▼▼▼

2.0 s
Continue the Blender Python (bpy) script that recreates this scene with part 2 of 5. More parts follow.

▲▲▲
▼▼▼

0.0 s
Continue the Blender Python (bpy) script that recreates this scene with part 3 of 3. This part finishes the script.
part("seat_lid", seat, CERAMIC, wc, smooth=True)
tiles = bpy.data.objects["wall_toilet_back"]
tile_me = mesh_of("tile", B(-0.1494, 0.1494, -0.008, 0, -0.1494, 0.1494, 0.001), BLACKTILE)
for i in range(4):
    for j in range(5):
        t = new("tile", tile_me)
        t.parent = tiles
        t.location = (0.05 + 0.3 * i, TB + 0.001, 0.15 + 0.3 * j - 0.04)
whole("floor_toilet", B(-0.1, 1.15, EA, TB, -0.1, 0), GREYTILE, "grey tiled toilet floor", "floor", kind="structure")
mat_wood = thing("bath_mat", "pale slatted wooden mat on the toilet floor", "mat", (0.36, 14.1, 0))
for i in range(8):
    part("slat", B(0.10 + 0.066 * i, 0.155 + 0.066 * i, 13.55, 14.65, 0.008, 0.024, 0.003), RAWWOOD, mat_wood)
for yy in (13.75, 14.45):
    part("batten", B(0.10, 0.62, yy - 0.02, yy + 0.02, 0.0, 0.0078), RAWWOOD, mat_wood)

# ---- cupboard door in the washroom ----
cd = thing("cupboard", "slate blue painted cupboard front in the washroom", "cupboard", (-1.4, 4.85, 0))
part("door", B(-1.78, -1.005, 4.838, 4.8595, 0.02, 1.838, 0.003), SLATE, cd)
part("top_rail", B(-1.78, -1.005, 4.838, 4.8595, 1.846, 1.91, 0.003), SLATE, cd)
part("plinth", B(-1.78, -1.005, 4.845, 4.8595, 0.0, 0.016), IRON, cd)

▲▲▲
▼▼▼

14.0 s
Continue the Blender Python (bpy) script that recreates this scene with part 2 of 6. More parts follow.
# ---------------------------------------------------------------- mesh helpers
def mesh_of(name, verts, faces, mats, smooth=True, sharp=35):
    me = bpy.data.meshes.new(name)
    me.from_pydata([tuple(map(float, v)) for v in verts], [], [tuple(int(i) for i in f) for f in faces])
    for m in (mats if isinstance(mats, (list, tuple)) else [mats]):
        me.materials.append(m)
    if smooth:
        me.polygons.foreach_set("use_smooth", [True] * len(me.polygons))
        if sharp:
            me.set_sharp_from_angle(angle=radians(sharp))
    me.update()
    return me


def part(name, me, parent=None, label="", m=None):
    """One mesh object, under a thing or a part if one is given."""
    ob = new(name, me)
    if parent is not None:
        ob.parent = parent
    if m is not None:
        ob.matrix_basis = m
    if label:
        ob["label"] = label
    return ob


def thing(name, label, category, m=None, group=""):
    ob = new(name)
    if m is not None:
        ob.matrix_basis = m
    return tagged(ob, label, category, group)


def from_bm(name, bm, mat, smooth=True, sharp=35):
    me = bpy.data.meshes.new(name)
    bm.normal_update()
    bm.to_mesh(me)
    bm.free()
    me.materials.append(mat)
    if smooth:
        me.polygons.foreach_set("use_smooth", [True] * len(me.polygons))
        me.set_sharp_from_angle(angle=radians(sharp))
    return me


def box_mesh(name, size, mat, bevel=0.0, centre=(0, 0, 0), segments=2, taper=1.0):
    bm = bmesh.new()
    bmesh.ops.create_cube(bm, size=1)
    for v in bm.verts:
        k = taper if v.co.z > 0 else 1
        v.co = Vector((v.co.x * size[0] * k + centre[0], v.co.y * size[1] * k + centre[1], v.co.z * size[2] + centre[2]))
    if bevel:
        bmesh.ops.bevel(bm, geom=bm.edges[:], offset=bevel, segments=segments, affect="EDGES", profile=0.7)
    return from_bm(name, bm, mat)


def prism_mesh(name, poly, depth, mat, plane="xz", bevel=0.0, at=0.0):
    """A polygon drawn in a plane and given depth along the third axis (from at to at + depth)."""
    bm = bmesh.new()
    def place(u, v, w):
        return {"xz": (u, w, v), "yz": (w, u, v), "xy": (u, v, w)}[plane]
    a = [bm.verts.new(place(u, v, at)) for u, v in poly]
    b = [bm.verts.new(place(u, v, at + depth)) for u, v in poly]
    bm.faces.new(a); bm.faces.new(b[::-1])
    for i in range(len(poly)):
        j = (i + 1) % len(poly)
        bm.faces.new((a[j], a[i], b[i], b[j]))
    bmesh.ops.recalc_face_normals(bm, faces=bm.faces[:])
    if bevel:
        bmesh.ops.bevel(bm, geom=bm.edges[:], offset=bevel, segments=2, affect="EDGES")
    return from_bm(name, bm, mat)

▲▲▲

Short task = Copy every line in the records above that contains the word "parts".

Reply =
Continue the Blender Python (bpy) script that recreates this scene with part 2 of 5. More parts follow.
Continue the Blender Python (bpy) script that recreates this scene with part 2 of 6. More parts follow.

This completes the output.